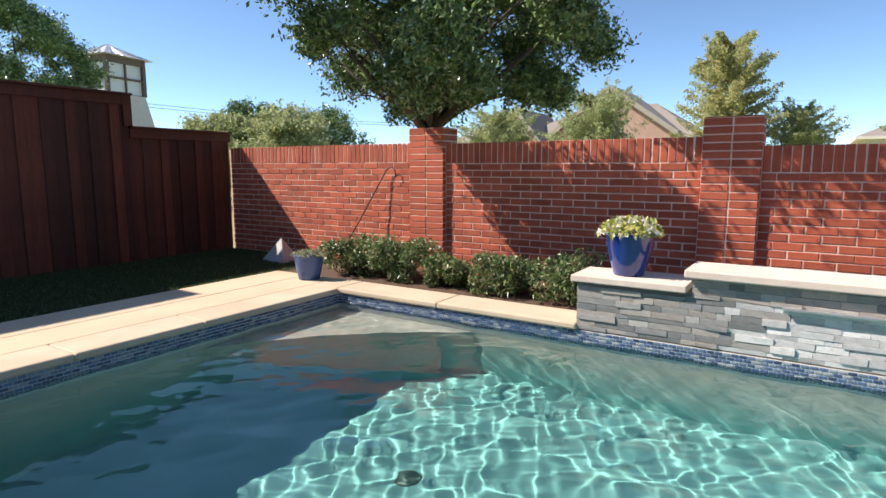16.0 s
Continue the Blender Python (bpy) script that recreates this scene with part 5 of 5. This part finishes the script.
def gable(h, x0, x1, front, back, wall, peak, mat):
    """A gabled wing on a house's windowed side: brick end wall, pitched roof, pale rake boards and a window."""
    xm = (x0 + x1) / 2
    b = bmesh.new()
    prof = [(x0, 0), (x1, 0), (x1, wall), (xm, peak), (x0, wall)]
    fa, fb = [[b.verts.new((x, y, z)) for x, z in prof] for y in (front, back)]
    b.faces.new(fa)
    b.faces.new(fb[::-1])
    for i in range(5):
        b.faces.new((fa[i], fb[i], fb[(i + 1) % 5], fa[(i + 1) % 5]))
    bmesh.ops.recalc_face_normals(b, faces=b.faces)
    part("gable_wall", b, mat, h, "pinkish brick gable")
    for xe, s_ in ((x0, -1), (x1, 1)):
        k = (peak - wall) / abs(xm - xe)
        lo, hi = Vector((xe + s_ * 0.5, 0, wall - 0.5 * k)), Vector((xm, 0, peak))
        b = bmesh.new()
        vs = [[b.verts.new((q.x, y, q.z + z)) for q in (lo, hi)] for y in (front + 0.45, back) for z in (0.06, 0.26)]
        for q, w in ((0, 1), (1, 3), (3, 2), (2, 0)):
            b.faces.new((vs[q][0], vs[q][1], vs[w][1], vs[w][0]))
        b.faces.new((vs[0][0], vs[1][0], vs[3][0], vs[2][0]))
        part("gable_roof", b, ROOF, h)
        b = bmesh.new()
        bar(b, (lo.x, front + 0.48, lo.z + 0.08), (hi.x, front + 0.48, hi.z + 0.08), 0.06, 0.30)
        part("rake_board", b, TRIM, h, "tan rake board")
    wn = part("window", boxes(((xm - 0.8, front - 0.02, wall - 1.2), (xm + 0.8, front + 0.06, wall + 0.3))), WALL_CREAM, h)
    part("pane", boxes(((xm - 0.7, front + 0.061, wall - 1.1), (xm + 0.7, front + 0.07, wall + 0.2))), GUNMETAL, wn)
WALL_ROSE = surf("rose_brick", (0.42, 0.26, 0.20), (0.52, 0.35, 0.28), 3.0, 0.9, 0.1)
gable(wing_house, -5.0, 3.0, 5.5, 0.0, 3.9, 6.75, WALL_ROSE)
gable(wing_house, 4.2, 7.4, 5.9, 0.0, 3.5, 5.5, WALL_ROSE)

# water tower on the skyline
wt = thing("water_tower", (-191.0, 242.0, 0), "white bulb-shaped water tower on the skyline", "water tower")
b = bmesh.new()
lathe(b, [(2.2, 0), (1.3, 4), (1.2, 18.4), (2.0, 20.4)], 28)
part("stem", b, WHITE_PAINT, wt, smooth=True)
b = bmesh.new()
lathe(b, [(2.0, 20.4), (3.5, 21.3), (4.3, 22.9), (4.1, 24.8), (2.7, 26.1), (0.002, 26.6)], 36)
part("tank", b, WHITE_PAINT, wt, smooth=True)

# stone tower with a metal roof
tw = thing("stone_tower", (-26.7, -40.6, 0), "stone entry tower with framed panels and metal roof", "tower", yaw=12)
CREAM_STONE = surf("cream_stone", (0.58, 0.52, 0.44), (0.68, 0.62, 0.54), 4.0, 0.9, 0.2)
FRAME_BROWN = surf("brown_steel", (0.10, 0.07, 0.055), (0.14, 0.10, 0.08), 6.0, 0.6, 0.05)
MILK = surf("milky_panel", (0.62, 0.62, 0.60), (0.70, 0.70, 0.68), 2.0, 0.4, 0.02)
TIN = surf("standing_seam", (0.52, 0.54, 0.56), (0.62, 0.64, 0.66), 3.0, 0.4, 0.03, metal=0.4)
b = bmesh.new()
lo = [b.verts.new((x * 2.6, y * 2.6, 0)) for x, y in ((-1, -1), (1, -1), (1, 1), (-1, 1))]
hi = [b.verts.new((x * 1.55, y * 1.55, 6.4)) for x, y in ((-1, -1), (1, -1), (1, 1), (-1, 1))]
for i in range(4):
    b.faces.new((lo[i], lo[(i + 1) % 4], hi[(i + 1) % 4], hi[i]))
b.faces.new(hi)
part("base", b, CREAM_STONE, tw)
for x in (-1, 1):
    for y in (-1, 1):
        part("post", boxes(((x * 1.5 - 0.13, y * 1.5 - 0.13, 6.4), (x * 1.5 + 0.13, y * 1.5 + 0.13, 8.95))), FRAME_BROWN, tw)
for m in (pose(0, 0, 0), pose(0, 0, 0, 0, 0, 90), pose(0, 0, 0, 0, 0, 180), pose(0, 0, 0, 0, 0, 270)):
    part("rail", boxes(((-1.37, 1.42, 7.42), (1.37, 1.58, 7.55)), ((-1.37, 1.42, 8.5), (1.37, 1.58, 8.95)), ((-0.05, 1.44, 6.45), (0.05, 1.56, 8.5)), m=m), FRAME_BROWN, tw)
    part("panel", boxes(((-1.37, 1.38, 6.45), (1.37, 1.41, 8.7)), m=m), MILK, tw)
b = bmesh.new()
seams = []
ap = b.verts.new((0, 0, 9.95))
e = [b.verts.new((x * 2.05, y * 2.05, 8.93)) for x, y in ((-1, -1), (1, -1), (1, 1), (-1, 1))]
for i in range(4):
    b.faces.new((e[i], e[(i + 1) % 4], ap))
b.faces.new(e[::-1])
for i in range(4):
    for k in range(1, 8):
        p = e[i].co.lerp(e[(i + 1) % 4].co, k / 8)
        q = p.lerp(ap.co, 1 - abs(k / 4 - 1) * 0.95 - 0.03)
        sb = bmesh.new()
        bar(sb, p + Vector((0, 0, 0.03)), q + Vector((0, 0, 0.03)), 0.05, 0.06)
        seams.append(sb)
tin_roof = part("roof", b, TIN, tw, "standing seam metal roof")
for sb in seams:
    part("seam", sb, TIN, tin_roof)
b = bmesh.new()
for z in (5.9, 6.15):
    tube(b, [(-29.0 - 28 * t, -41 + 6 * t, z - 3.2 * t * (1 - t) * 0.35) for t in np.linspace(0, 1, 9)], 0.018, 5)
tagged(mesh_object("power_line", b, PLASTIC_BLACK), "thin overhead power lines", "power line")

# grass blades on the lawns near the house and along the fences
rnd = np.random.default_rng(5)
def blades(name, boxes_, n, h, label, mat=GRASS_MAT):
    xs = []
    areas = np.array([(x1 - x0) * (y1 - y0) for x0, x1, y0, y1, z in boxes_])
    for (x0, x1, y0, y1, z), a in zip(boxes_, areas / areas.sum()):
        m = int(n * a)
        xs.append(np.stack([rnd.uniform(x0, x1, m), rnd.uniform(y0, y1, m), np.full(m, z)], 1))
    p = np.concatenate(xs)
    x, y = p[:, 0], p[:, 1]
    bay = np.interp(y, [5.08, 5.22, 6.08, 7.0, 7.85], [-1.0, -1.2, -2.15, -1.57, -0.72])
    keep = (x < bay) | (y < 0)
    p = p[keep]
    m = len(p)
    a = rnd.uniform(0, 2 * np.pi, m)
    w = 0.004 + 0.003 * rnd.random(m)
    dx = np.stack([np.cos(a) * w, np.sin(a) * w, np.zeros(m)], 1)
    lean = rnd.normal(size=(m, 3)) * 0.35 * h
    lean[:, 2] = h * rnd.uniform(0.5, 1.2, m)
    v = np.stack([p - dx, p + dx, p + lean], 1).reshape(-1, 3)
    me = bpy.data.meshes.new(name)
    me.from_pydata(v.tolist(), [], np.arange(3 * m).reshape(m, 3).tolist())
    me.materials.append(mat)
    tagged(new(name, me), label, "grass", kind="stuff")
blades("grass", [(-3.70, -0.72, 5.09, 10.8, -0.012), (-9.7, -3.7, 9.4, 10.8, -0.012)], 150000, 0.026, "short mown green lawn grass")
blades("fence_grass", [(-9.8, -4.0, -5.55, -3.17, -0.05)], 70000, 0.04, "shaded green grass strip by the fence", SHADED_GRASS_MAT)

WORK INSTRUCTIONS: Reproduce verbatim the lines above, from the line with "Continue the Blender" through the line with "gable(wing_house, 4.2, 7.4, 5.9, 0.0, 3.5, 5.5, WALL_ROSE)".

ANSWER FOR THIS EXERCISE:
Continue the Blender Python (bpy) script that recreates this scene with part 5 of 5. This part finishes the script.
def gable(h, x0, x1, front, back, wall, peak, mat):
    """A gabled wing on a house's windowed side: brick end wall, pitched roof, pale rake boards and a window."""
    xm = (x0 + x1) / 2
    b = bmesh.new()
    prof = [(x0, 0), (x1, 0), (x1, wall), (xm, peak), (x0, wall)]
    fa, fb = [[b.verts.new((x, y, z)) for x, z in prof] for y in (front, back)]
    b.faces.new(fa)
    b.faces.new(fb[::-1])
    for i in range(5):
        b.faces.new((fa[i], fb[i], fb[(i + 1) % 5], fa[(i + 1) % 5]))
    bmesh.ops.recalc_face_normals(b, faces=b.faces)
    part("gable_wall", b, mat, h, "pinkish brick gable")
    for xe, s_ in ((x0, -1), (x1, 1)):
        k = (peak - wall) / abs(xm - xe)
        lo, hi = Vector((xe + s_ * 0.5, 0, wall - 0.5 * k)), Vector((xm, 0, peak))
        b = bmesh.new()
        vs = [[b.verts.new((q.x, y, q.z + z)) for q in (lo, hi)] for y in (front + 0.45, back) for z in (0.06, 0.26)]
        for q, w in ((0, 1), (1, 3), (3, 2), (2, 0)):
            b.faces.new((vs[q][0], vs[q][1], vs[w][1], vs[w][0]))
        b.faces.new((vs[0][0], vs[1][0], vs[3][0], vs[2][0]))
        part("gable_roof", b, ROOF, h)
        b = bmesh.new()
        bar(b, (lo.x, front + 0.48, lo.z + 0.08), (hi.x, front + 0.48, hi.z + 0.08), 0.06, 0.30)
        part("rake_board", b, TRIM, h, "tan rake board")
    wn = part("window", boxes(((xm - 0.8, front - 0.02, wall - 1.2), (xm + 0.8, front + 0.06, wall + 0.3))), WALL_CREAM, h)
    part("pane", boxes(((xm - 0.7, front + 0.061, wall - 1.1), (xm + 0.7, front + 0.07, wall + 0.2))), GUNMETAL, wn)
WALL_ROSE = surf("rose_brick", (0.42, 0.26, 0.20), (0.52, 0.35, 0.28), 3.0, 0.9, 0.1)
gable(wing_house, -5.0, 3.0, 5.5, 0.0, 3.9, 6.75, WALL_ROSE)
gable(wing_house, 4.2, 7.4, 5.9, 0.0, 3.5, 5.5, WALL_ROSE)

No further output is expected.